Melanoma ad alto rischio: conferme sulla terapia a mRNA

Nuovi dati presentati all’ASCO indicano che il trattamento adiuvante con l’immunoterapico pembrolizumab e il vaccino terapeutico può ridurre notevolmente le possibilità di metastasi a distanza e di decesso

Dopo il successo con il Covid-19, i vaccini a mRNA sono diventati sempre più protagonisti di studi in ambito oncologico. Nel melanoma, in particolare, stanno dando risultati incoraggianti nel trattamento della malattia metastatica. Lo confermano i risultati dello studio di fase II mRNA-4157-P201/KEYNOTE-942, presentati di recente al Congresso annuale dell’American Society of Clinical Oncology (ASCO). I nuovi dati indicano che nei pazienti con melanoma resecato ad alto rischio di recidiva, il trattamento adiuvante con il vaccino mRNA-4157 e l’immunoterapico pembrolizumab può ridurre di circa il 65% il rischio di sviluppare metastasi a distanza o di decesso rispetto al solo pembrolizumab.

Lo studio

Nello studio di fase II mRNA-4157-P201/KEYNOTE-942, che mirava a testare la sicurezza e l’efficacia della terapia adiuvante con pembrolizumab e il vaccino a mRNA sperimentale, sono stati presi in esame 157 pazienti con melanoma in fase III/IV resecato: 107 soggetti sono stati trattati con la terapia adiuvante e 50 solo con l’immunoterapia. I pazienti sono stati stratificati in base allo stadio della malattia e sono poi stati seguiti per un massimo di 3 anni dopo la prima dose di pembrolizumab.

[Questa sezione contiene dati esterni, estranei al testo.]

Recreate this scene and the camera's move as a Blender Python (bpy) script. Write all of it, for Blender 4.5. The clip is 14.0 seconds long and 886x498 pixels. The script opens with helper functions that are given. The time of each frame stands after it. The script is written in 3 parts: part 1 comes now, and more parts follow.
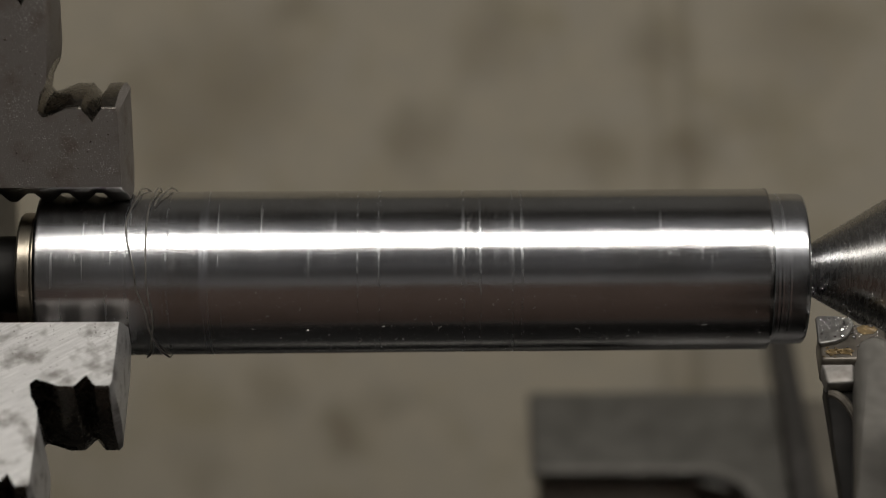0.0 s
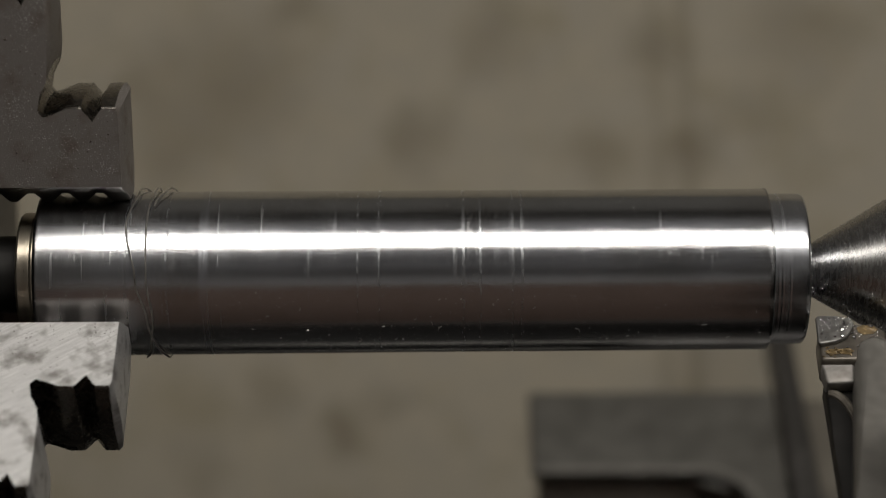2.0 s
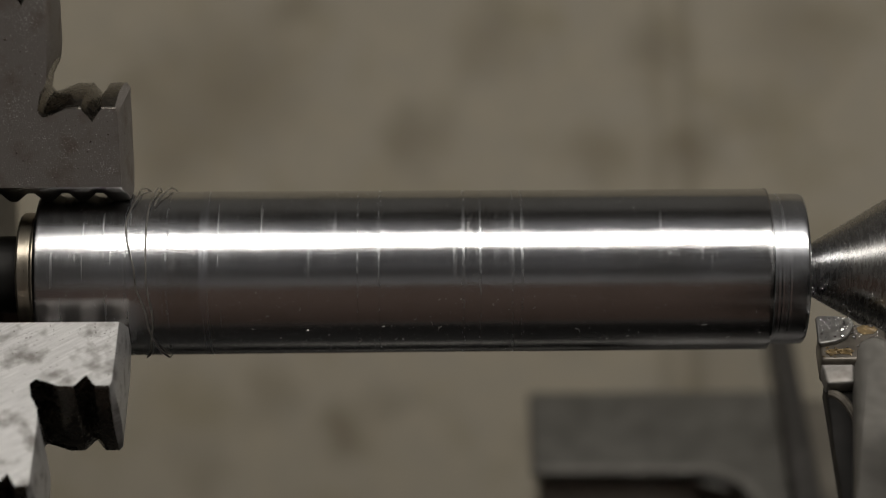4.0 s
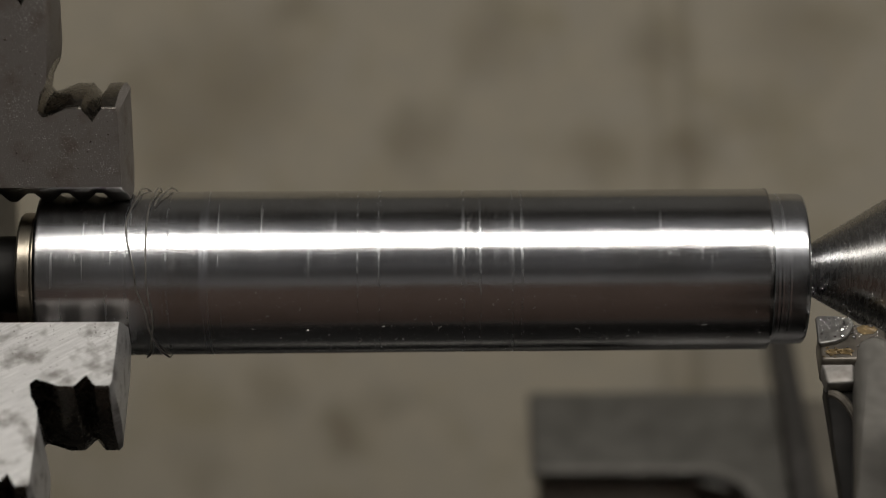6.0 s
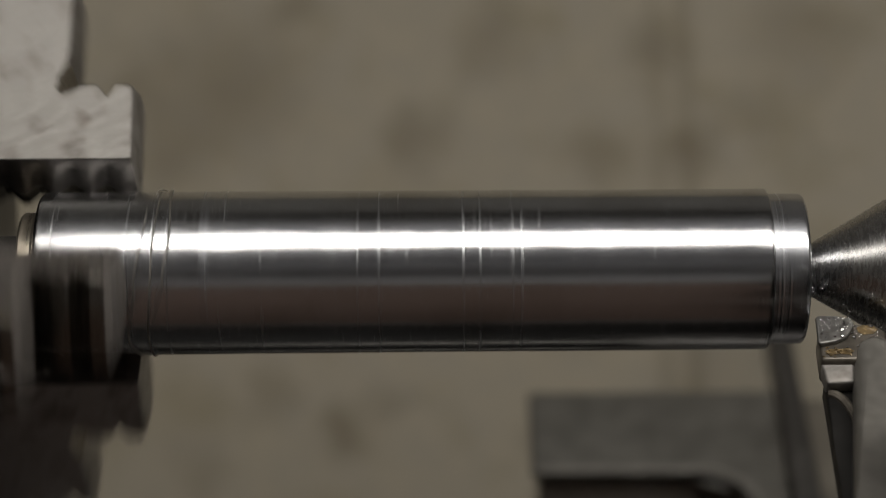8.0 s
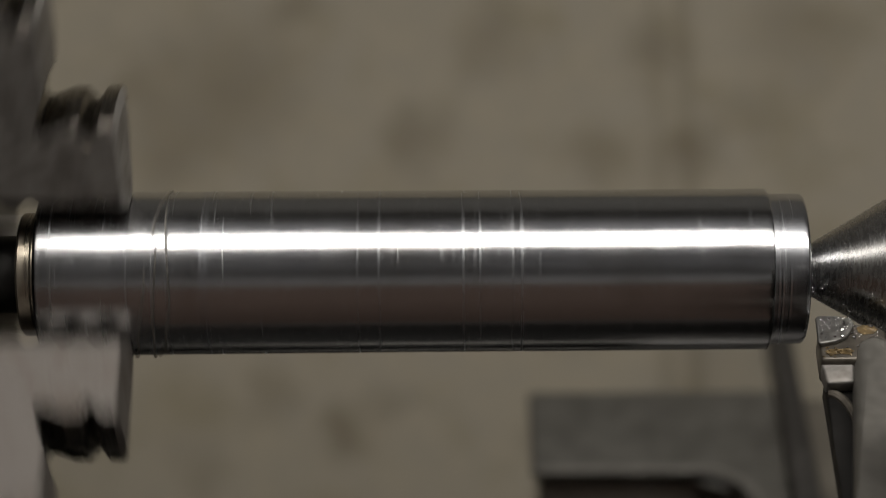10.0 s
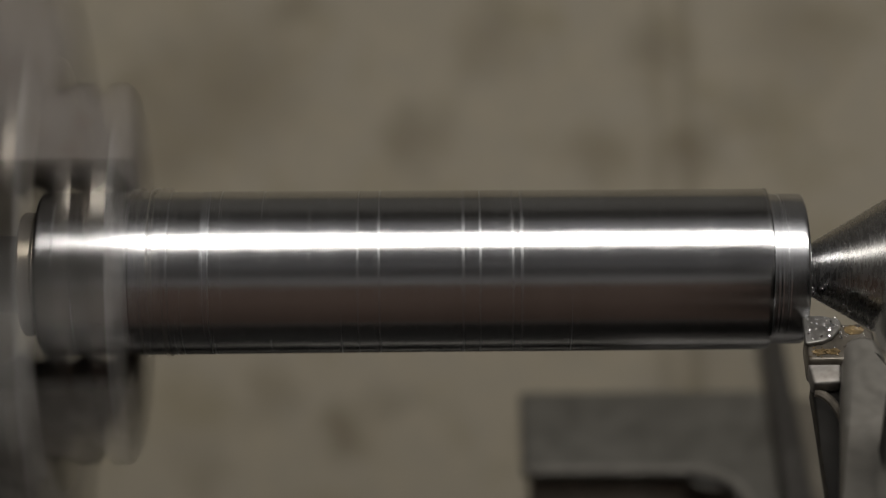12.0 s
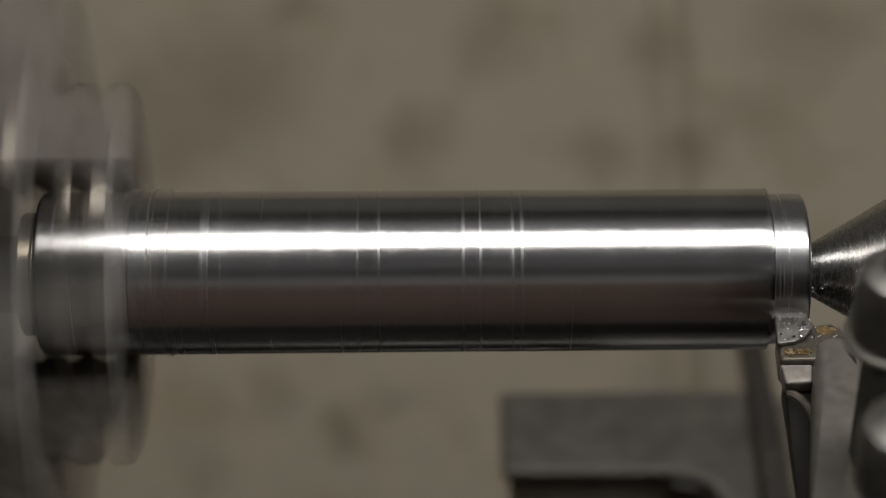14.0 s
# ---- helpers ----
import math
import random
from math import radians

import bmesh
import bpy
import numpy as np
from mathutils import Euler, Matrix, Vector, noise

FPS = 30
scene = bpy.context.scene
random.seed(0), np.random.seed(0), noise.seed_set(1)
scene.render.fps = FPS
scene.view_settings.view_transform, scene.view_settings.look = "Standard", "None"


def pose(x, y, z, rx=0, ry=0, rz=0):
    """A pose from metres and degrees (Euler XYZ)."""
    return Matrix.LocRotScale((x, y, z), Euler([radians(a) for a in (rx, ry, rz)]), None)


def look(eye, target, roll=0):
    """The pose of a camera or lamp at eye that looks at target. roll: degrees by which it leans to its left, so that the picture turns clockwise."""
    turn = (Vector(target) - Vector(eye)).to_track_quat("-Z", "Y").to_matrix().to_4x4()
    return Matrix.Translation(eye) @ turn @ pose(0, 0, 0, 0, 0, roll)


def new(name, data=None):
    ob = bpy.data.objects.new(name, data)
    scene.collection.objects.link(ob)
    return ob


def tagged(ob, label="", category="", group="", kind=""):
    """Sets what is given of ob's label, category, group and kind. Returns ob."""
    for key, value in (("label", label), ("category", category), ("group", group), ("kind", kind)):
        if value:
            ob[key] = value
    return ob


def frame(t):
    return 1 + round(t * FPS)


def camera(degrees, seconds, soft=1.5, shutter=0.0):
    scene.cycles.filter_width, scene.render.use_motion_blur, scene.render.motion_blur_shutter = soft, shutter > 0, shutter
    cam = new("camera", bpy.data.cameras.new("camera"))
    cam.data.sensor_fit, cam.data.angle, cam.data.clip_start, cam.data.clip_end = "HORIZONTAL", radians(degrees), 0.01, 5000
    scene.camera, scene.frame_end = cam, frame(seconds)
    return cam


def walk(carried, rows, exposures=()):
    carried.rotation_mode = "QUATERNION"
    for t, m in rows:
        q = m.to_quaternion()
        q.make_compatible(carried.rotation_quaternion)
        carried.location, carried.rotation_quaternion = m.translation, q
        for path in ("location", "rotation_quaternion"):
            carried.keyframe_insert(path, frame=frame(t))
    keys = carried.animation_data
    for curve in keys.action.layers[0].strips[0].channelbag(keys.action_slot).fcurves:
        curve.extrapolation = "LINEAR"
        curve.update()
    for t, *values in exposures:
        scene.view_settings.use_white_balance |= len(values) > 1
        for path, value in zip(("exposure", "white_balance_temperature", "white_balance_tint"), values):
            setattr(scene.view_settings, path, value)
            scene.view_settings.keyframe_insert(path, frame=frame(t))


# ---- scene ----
U = 0.02 / 142.5          # one unit of the plan: 0.14 mm; the bar is 40 mm thick
EYE = 4328 * U            # height of the camera over the spindle axis

cam = camera(20.53, 14.0, soft=1.0, shutter=1.15)
cam.data.dof.use_dof = True
cam.data.dof.focus_distance = EYE - 95 * U
cam.data.dof.aperture_fstop = 7.0
TILT = 50.5               # the camera looks down at the spindle from the front, 39.5 degrees over level
VIEW = pose(0, 0, 0, TILT) @ pose(0, 39.5 * U, EYE, 0, 0, -0.43)
walk(cam, [(0.0, VIEW), (14.0, VIEW)], exposures=[(0.0, 0.0), (14.0, 0.0)])

# ---- light ----
world = bpy.data.worlds.new("world")
scene.world = world
world.use_nodes = True
world.node_tree.nodes["Background"].inputs[0].default_value = (0.9, 0.95, 1.0, 1)
world.node_tree.nodes["Background"].inputs[1].default_value = 0.05


def area(name, eye, target, size_x, size_y, watts, colour):
    data = bpy.data.lights.new(name, "AREA")
    data.shape, data.size, data.size_y = "RECTANGLE", size_x, size_y
    data.energy, data.color = watts, colour
    ob = new(name, data)
    ob.matrix_world = look(eye, target)
    return ob


LAMP = Vector((0.27, -0.09, 1.12))
LAMP_AIM = Vector((0.27, 0, 0))
FAR = Vector((-1.62, 0, 0))   # a second lamp hangs in line with the first, further along the machine
for along, power in ((Vector(), 11.6), (FAR, 5.0)):
    for across, width in ((-0.048, 0.196), (0.110, 0.052)):   # a wide and a narrow reflector, side by side
        shift = along + Vector((0, across, 0.08 * across))
        area("tube_light", LAMP + shift, LAMP_AIM + shift, 1.2, width, power * width / 0.248, (1.0, 0.955, 0.885))
# Unseen upward fill, added to brighten the ceiling and soften the whole light.
area("fill_uplight", LAMP + Vector((0, 0, 0.09)), LAMP + Vector((0, 0.01, 1.0)), 1.2, 0.2, 5.6, (1.0, 0.97, 0.93))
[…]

Il vaccino a mRNA sperimentale, sviluppato dalla farmaceutica Moderna, è stato progettato per colpire le mutazioni tumorali specifiche di ciascun paziente. In pratica si prende un campione della neoplasia, lo si manda in un laboratorio specializzato, dove viene processato e analizzato. Il passo successivo prevede la selezione, attraverso un particolare algoritmo, di 34 neoantigeni, ovvero molecole riconosciute come estranee dal sistema immunitario del singolo individuo e tipiche del suo tumore, scegliendo quelli più capaci di stimolare una risposta immunitaria contro la neoplasia. Da questi neoantigeni vengono costruiti i rispettivi RNA messaggeri che poi vengono inoculati nel paziente.

I nuovi dati sulla sopravvivenza

Dopo un follow-up mediano di 23 mesi per il gruppo di pazienti trattato con la combinazione del vaccino mRNA-4157 più pembrolizumab e di 24 mesi per quello trattato con il solo pembrolizumab, il tasso di sopravvivenza libera da metastasi a distanza a 18 mesi è risultato del 91,8% con la combinazione contro 76,8% con pembrolizumab in monoterapia.
«Lo studio mRNA-4157-P201/KEYNOTE-942 è il primo trial randomizzato ad aver dimostrato un miglioramento della sopravvivenza libera da recidiva e della sopravvivenza libera da metastasi a distanza con un approccio di terapia neoantigenica personalizzata» ha affermato l’autore principale dello studio, Muhammad Adnan Khattak della Edith Cowan University di Joondalup, in Australia, in occasione della presentazione dei dati.

Le prospettive

L’avvio della fase III dello studio KEYNOTE-942 è già in programma, ma sono in fase di studio anche altre combinazioni tra immunoterapia e vaccini a mRNA. Per esempio, in Italia, l’Istituto dei tumori Pascale di Napoli, oltre a partecipare alla nuova sperimentazione di fase III, è impegnato in un’altra ricerca, promossa dall’azienda Evaxion, che prevede l’uso di un vaccino a mRNA, realizzato con un procedimento simile a quello di Moderna, in combinazione con l’immunoterapia, che verranno però utilizzati in un setting diverso, ovvero in prima linea in pazienti con malattia metastatica. Anche se si stanno aprendo nuove possibilità, la cautela rimane d’obbligo. Solo nei prossimi anni sarà possibile avere una visione più chiara e definita delle possibili applicazioni dei vaccini a mRNA nei pazienti oncologici.